- _REQUEST_
Leave the pictures out. Return all other data exactly.

- _SUPPLIED DATA_
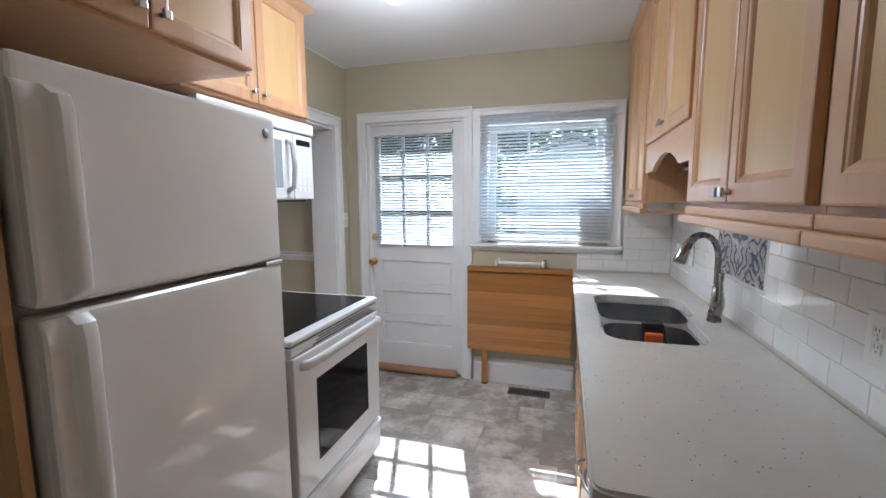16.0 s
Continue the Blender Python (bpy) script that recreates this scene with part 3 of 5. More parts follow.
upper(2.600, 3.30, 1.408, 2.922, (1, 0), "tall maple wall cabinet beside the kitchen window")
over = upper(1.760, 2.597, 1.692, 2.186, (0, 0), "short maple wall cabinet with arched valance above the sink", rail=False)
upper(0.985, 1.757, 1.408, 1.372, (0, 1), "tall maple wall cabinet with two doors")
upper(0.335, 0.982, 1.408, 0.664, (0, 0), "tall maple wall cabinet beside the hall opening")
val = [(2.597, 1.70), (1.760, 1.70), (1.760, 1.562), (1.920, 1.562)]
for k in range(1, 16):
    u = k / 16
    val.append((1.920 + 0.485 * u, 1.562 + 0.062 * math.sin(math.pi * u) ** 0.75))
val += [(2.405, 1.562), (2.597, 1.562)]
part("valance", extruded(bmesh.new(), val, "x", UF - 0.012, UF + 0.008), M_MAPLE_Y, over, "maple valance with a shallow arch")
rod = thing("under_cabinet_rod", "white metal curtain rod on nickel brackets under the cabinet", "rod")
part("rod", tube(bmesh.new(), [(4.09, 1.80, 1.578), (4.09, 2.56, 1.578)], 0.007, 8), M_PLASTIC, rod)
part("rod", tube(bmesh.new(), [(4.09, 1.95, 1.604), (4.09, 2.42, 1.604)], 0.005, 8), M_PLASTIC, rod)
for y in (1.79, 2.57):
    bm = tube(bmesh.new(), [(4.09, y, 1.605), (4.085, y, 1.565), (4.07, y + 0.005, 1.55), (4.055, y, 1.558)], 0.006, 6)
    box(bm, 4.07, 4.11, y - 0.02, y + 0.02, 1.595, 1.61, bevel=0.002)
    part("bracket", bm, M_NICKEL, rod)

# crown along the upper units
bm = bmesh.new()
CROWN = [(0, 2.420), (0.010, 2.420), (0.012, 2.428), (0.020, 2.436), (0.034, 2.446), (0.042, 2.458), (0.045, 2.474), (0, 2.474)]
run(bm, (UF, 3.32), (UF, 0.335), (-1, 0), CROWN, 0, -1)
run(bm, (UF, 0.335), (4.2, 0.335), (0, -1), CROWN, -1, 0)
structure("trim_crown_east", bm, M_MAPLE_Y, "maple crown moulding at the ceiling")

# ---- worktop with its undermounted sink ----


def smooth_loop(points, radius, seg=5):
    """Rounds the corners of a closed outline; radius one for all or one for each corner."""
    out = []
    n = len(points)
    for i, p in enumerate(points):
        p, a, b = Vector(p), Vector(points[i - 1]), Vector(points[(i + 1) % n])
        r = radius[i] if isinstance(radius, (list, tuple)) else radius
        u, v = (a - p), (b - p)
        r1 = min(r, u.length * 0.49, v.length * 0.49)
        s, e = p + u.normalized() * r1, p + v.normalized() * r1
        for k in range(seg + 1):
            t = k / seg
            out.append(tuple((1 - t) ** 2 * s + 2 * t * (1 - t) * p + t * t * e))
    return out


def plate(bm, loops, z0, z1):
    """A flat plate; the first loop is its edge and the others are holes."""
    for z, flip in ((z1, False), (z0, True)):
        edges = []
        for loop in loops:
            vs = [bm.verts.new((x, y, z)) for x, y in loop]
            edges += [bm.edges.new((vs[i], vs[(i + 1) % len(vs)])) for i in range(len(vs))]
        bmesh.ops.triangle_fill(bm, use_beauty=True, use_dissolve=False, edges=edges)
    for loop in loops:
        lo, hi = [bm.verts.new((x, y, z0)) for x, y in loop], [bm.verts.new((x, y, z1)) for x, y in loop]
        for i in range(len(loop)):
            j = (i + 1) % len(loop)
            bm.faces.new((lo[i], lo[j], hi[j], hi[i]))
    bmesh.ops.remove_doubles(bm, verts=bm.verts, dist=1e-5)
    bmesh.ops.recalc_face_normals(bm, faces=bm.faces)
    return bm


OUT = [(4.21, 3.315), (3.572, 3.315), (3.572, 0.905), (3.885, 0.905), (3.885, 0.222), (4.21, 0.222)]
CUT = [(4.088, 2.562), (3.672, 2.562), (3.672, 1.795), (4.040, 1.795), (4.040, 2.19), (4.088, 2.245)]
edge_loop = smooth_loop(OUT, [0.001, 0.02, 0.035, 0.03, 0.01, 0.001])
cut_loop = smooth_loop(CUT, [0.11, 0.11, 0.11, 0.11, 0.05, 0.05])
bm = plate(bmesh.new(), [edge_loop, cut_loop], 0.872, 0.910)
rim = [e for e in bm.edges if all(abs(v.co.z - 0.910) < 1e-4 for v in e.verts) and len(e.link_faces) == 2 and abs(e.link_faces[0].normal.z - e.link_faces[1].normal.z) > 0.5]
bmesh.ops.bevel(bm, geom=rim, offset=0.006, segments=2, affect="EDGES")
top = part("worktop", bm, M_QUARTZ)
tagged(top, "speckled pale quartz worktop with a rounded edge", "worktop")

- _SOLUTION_
16.0 s
Continue the Blender Python (bpy) script that recreates this scene with part 3 of 5. More parts follow.
upper(2.600, 3.30, 1.408, 2.922, (1, 0), "tall maple wall cabinet beside the kitchen window")
over = upper(1.760, 2.597, 1.692, 2.186, (0, 0), "short maple wall cabinet with arched valance above the sink", rail=False)
upper(0.985, 1.757, 1.408, 1.372, (0, 1), "tall maple wall cabinet with two doors")
upper(0.335, 0.982, 1.408, 0.664, (0, 0), "tall maple wall cabinet beside the hall opening")
val = [(2.597, 1.70), (1.760, 1.70), (1.760, 1.562), (1.920, 1.562)]
for k in range(1, 16):
    u = k / 16
    val.append((1.920 + 0.485 * u, 1.562 + 0.062 * math.sin(math.pi * u) ** 0.75))
val += [(2.405, 1.562), (2.597, 1.562)]
part("valance", extruded(bmesh.new(), val, "x", UF - 0.012, UF + 0.008), M_MAPLE_Y, over, "maple valance with a shallow arch")
rod = thing("under_cabinet_rod", "white metal curtain rod on nickel brackets under the cabinet", "rod")
part("rod", tube(bmesh.new(), [(4.09, 1.80, 1.578), (4.09, 2.56, 1.578)], 0.007, 8), M_PLASTIC, rod)
part("rod", tube(bmesh.new(), [(4.09, 1.95, 1.604), (4.09, 2.42, 1.604)], 0.005, 8), M_PLASTIC, rod)
for y in (1.79, 2.57):
    bm = tube(bmesh.new(), [(4.09, y, 1.605), (4.085, y, 1.565), (4.07, y + 0.005, 1.55), (4.055, y, 1.558)], 0.006, 6)
    box(bm, 4.07, 4.11, y - 0.02, y + 0.02, 1.595, 1.61, bevel=0.002)
    part("bracket", bm, M_NICKEL, rod)

# crown along the upper units
bm = bmesh.new()
CROWN = [(0, 2.420), (0.010, 2.420), (0.012, 2.428), (0.020, 2.436), (0.034, 2.446), (0.042, 2.458), (0.045, 2.474), (0, 2.474)]
run(bm, (UF, 3.32), (UF, 0.335), (-1, 0), CROWN, 0, -1)
run(bm, (UF, 0.335), (4.2, 0.335), (0, -1), CROWN, -1, 0)
structure("trim_crown_east", bm, M_MAPLE_Y, "maple crown moulding at the ceiling")

# ---- worktop with its undermounted sink ----


def smooth_loop(points, radius, seg=5):
    """Rounds the corners of a closed outline; radius one for all or one for each corner."""
    out = []
    n = len(points)
    for i, p in enumerate(points):
        p, a, b = Vector(p), Vector(points[i - 1]), Vector(points[(i + 1) % n])
        r = radius[i] if isinstance(radius, (list, tuple)) else radius
        u, v = (a - p), (b - p)
        r1 = min(r, u.length * 0.49, v.length * 0.49)
        s, e = p + u.normalized() * r1, p + v.normalized() * r1
        for k in range(seg + 1):
            t = k / seg
            out.append(tuple((1 - t) ** 2 * s + 2 * t * (1 - t) * p + t * t * e))
    return out


def plate(bm, loops, z0, z1):
    """A flat plate; the first loop is its edge and the others are holes."""
    for z, flip in ((z1, False), (z0, True)):
        edges = []
        for loop in loops:
            vs = [bm.verts.new((x, y, z)) for x, y in loop]
            edges += [bm.edges.new((vs[i], vs[(i + 1) % len(vs)])) for i in range(len(vs))]
        bmesh.ops.triangle_fill(bm, use_beauty=True, use_dissolve=False, edges=edges)
    for loop in loops:
        lo, hi = [bm.verts.new((x, y, z0)) for x, y in loop], [bm.verts.new((x, y, z1)) for x, y in loop]
        for i in range(len(loop)):
            j = (i + 1) % len(loop)
            bm.faces.new((lo[i], lo[j], hi[j], hi[i]))
    bmesh.ops.remove_doubles(bm, verts=bm.verts, dist=1e-5)
    bmesh.ops.recalc_face_normals(bm, faces=bm.faces)
    return bm


OUT = [(4.21, 3.315), (3.572, 3.315), (3.572, 0.905), (3.885, 0.905), (3.885, 0.222), (4.21, 0.222)]
CUT = [(4.088, 2.562), (3.672, 2.562), (3.672, 1.795), (4.040, 1.795), (4.040, 2.19), (4.088, 2.245)]
edge_loop = smooth_loop(OUT, [0.001, 0.02, 0.035, 0.03, 0.01, 0.001])
cut_loop = smooth_loop(CUT, [0.11, 0.11, 0.11, 0.11, 0.05, 0.05])
bm = plate(bmesh.new(), [edge_loop, cut_loop], 0.872, 0.910)
rim = [e for e in bm.edges if all(abs(v.co.z - 0.910) < 1e-4 for v in e.verts) and len(e.link_faces) == 2 and abs(e.link_faces[0].normal.z - e.link_faces[1].normal.z) > 0.5]
bmesh.ops.bevel(bm, geom=rim, offset=0.006, segments=2, affect="EDGES")
top = part("worktop", bm, M_QUARTZ)
tagged(top, "speckled pale quartz worktop with a rounded edge", "worktop")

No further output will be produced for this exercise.